**SET PROBLEM:** Wherever "degrees" appears in a line, copy that line.

**SUPPLIED INFORMATION:**
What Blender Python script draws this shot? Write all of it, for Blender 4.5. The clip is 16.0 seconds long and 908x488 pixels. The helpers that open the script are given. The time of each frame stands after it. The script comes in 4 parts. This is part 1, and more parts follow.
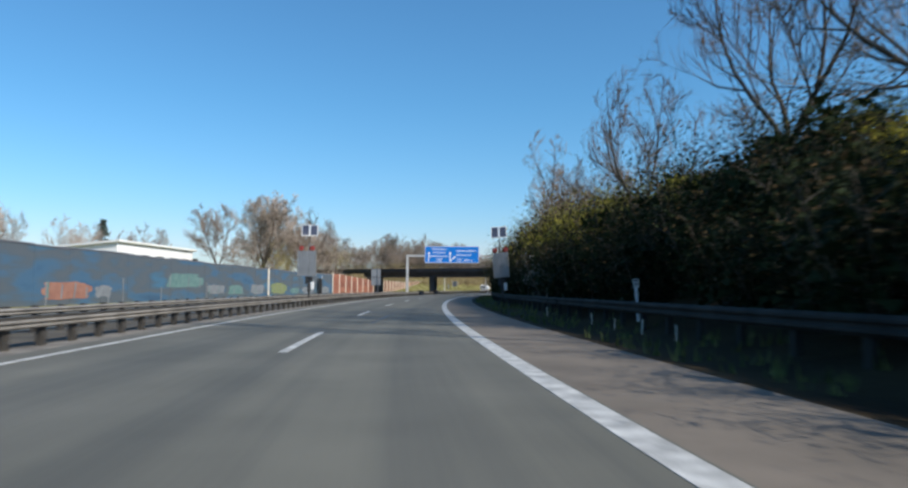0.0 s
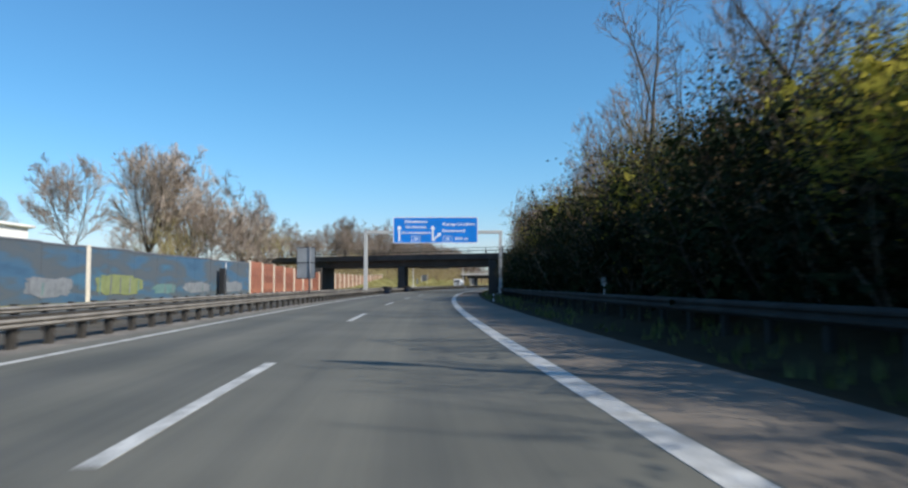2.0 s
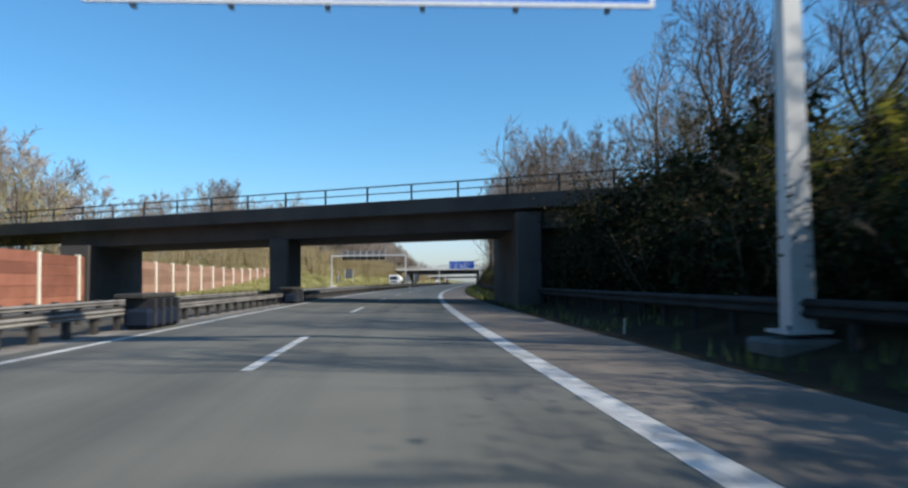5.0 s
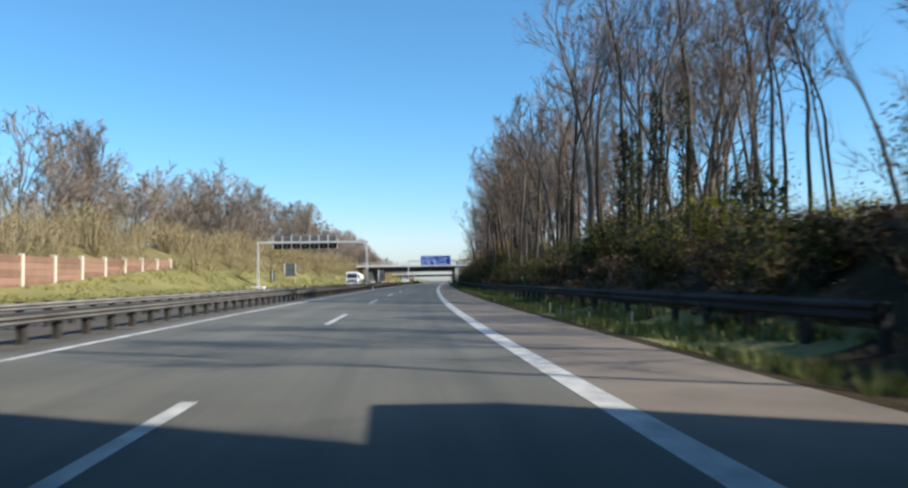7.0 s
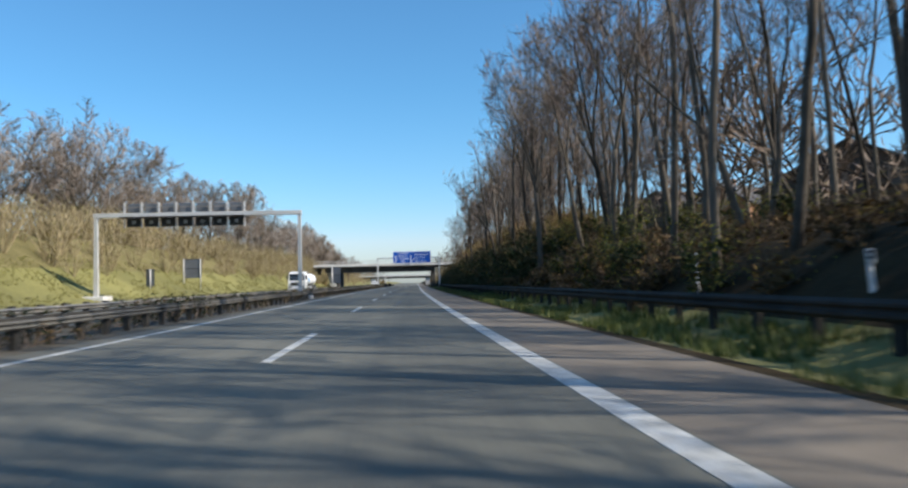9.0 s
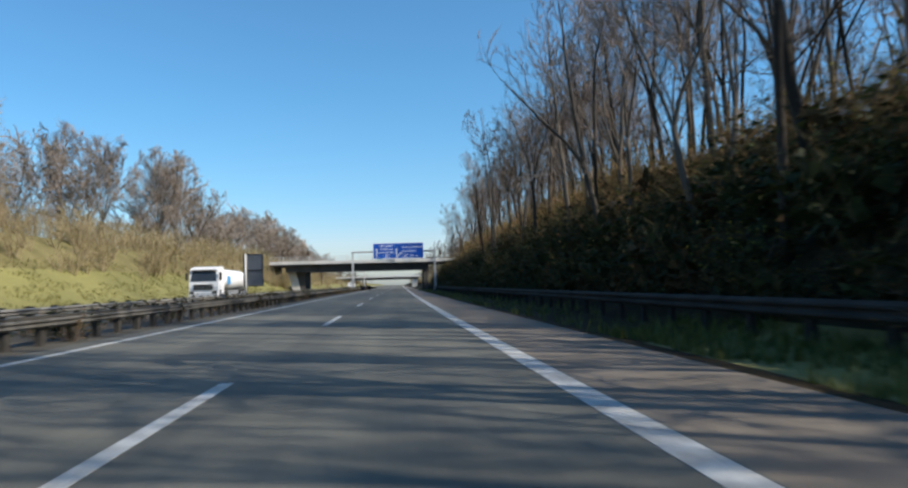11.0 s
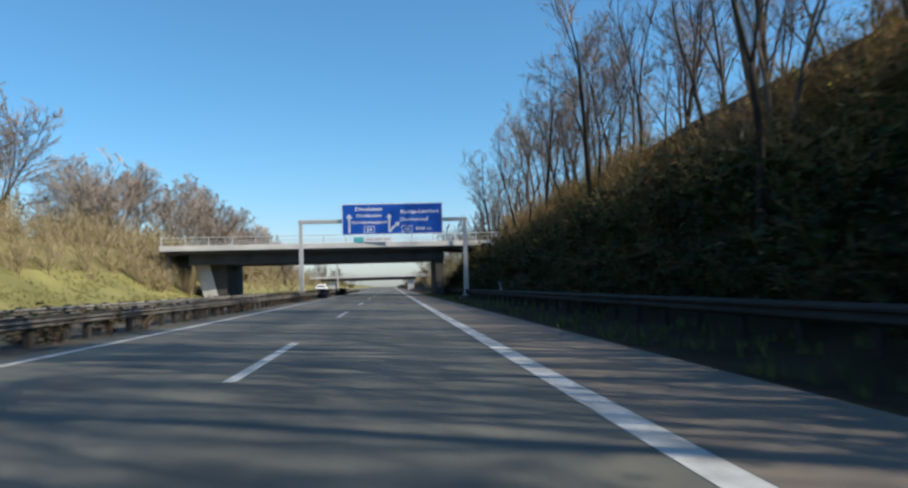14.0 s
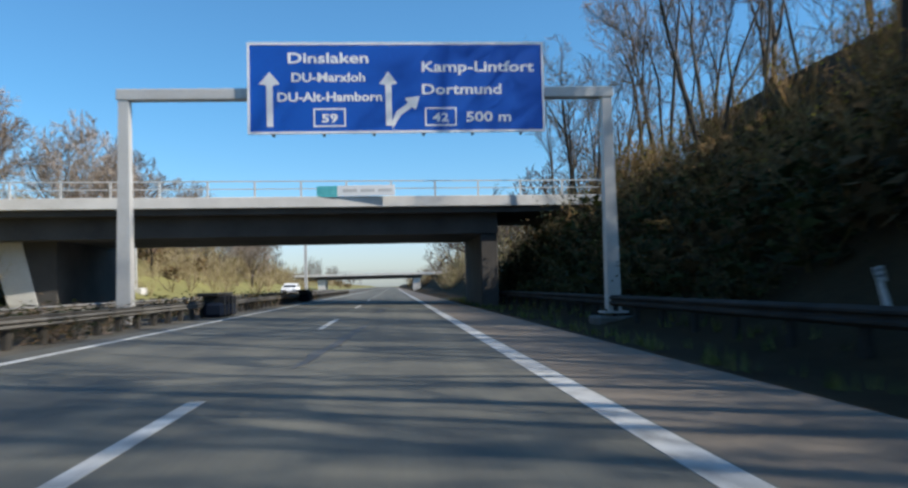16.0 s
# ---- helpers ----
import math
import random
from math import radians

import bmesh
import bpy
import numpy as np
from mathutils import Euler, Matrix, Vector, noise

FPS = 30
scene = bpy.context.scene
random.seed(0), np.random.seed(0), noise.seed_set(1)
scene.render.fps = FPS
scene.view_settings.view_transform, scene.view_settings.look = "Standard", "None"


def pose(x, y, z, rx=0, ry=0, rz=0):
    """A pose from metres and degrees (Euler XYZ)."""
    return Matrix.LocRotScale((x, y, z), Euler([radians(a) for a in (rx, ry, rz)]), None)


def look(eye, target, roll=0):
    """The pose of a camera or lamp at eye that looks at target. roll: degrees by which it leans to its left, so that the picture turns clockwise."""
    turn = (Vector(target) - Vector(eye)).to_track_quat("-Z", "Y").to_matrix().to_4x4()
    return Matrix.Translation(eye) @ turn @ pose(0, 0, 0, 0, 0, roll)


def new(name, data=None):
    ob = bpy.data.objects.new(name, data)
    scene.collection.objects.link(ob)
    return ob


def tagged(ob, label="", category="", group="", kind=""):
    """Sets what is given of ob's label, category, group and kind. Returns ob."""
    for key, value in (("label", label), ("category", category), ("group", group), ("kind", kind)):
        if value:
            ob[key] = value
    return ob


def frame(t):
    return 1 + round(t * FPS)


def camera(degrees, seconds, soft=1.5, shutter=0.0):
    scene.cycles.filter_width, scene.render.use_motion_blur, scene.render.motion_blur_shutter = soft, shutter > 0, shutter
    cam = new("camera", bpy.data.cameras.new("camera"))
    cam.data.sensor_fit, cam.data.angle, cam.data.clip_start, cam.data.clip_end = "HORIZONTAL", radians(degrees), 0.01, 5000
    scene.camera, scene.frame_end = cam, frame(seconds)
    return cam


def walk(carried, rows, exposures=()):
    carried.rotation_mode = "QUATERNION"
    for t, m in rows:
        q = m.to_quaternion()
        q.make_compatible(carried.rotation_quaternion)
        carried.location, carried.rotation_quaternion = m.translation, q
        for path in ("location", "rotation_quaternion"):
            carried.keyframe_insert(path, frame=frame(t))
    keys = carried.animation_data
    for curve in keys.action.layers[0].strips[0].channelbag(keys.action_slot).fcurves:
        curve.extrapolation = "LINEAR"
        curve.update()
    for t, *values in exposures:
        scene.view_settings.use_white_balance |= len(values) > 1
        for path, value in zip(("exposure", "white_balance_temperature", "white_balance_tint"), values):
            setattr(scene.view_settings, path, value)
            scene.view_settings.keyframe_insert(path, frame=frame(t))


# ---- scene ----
cam = camera(61.0, 16.0, soft=2.4, shutter=0.25)
PATH = [
    (0.0, (0.000, 0.000, 1.078), (0.892, 9.943, 1.667), 0.39),
    (0.5, (0.105, 11.112, 1.078), (1.113, 21.048, 1.593), -0.04),
    (1.0, (0.415, 22.229, 1.078), (1.525, 32.154, 1.593), 0.04),
    (1.5, (0.919, 33.348, 1.078), (2.188, 43.254, 1.599), 0.09),
    (2.0, (1.607, 44.466, 1.078), (2.995, 54.355, 1.604), -0.03),
    (2.5, (2.470, 55.580, 1.078), (4.021, 65.445, 1.608), -0.04),
    (3.0, (3.499, 66.689, 1.078), (5.196, 76.530, 1.608), -0.02),
    (3.5, (4.684, 77.791, 1.078), (6.554, 87.601, 1.597), -0.25),
    (4.0, (6.020, 88.885, 1.078), (8.039, 98.668, 1.550), -0.22),
    (4.5, (7.501, 99.969, 1.078), (9.671, 109.721, 1.524), -0.04),
    (5.0, (9.119, 111.043, 1.078), (11.419, 120.763, 1.567), -0.71),
    (5.5, (10.866, 122.092, 1.078), (13.277, 131.784, 1.562), -0.74),
    (6.0, (12.736, 133.099, 1.078), (15.259, 142.764, 1.557), -0.76),
    (6.5, (14.732, 144.064, 1.078), (17.372, 153.698, 1.551), -0.79),
    (7.0, (16.860, 154.983, 1.078), (19.619, 164.583, 1.546), -0.82),
    (7.5, (19.121, 165.855, 1.078), (22.004, 175.419, 1.541), -0.84),
    (8.0, (21.519, 176.676, 1.078), (24.520, 186.204, 1.538), -0.84),
    (8.5, (24.036, 187.449, 1.078), (27.097, 196.958, 1.534), -0.89),
    (9.0, (26.649, 198.179, 1.078), (29.782, 207.663, 1.563), -1.40),
    (9.5, (29.334, 208.874, 1.078), (32.538, 218.335, 1.568), -1.44),
    (10.0, (32.068, 219.546, 1.078), (35.323, 228.989, 1.572), -1.48),
    (10.5, (34.833, 230.199, 1.078), (38.130, 239.627, 1.577), -1.52),
    (11.0, (37.624, 240.834, 1.078), (40.961, 250.248, 1.582), -1.55),
    (11.5, (40.438, 251.452, 1.078), (43.811, 260.852, 1.587), -1.59),
    (12.0, (43.270, 262.054, 1.078), (46.615, 271.464, 1.577), -1.36),
    (12.5, (46.119, 272.640, 1.078), (49.499, 282.038, 1.579), -1.16),
    (13.0, (48.979, 283.211, 1.078), (52.393, 292.597, 1.586), -1.22),
    (13.5, (51.850, 293.769, 1.078), (55.298, 303.142, 1.594), -1.52),
    (14.0, (54.730, 304.313, 1.078), (58.174, 313.687, 1.600), -1.66),
    (14.5, (57.616, 314.844, 1.078), (61.044, 324.224, 1.599), -1.44),
    (15.0, (60.509, 325.362, 1.078), (63.932, 334.743, 1.611), -1.59),
    (15.5, (63.406, 335.868, 1.078), (66.831, 345.249, 1.585), -1.73),
    (16.0, (66.305, 346.361, 1.078), (69.729, 355.742, 1.602), -1.52),
]
walk(cam, [(t, look(eye, target, roll)) for t, eye, target, roll in PATH], exposures=((0.0, 0.20, 6500, 10), (2.5, 0.27, 6500, 10), (5.0, 0.35, 6500, 10), (7.3, 0.60, 6650, 10), (8.3, 0.58, 6650, 10), (9.2, 0.44, 6600, 10), (11.3, 0.38, 6700, 10), (14.0, 0.38, 6750, 10), (16.0, 0.40, 6550, 10)))

# ---- daylight: clear spring morning, sun on the right and a little behind ----
SUN_AZ, SUN_EL = radians(125.5), radians(36.0)
world = bpy.data.worlds.new("world")
scene.world = world
world.use_nodes = True
sky = world.node_tree.nodes.new("ShaderNodeTexSky")
sky.sky_type, sky.sun_disc = "NISHITA", False
sky.sun_elevation, sky.sun_rotation = SUN_EL, SUN_AZ
sky.air_density, sky.dust_density, sky.ozone_density = 1.0, 0.8, 3.0
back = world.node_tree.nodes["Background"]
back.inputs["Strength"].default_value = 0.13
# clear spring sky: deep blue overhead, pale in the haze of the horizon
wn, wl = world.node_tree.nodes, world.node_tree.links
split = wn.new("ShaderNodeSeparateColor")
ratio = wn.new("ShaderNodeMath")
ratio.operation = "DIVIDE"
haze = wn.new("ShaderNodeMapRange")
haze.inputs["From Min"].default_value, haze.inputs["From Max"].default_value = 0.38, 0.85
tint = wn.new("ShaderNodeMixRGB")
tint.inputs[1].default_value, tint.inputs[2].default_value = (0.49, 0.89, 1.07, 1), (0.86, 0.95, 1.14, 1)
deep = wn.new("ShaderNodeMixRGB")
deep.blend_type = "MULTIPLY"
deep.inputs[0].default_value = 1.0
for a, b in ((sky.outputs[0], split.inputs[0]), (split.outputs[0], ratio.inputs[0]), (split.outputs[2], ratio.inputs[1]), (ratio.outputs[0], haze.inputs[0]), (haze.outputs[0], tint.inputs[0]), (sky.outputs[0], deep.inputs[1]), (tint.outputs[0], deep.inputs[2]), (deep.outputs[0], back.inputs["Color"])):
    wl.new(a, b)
lamp = bpy.data.lights.new("sun", "SUN")
lamp.energy, lamp.angle, lamp.color = 4.6, radians(0.5), (1.0, 0.93, 0.82)
sun = new("sun", lamp)
to_sun = Vector((math.sin(SUN_AZ) * math.cos(SUN_EL), math.cos(SUN_AZ) * math.cos(SUN_EL), math.sin(SUN_EL)))
sun.matrix_world = look(to_sun * 200, (0, 0, 0))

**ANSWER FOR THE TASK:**
    """A pose from metres and degrees (Euler XYZ)."""
    """The pose of a camera or lamp at eye that looks at target. roll: degrees by which it leans to its left, so that the picture turns clockwise."""
def camera(degrees, seconds, soft=1.5, shutter=0.0):
    cam.data.sensor_fit, cam.data.angle, cam.data.clip_start, cam.data.clip_end = "HORIZONTAL", radians(degrees), 0.01, 5000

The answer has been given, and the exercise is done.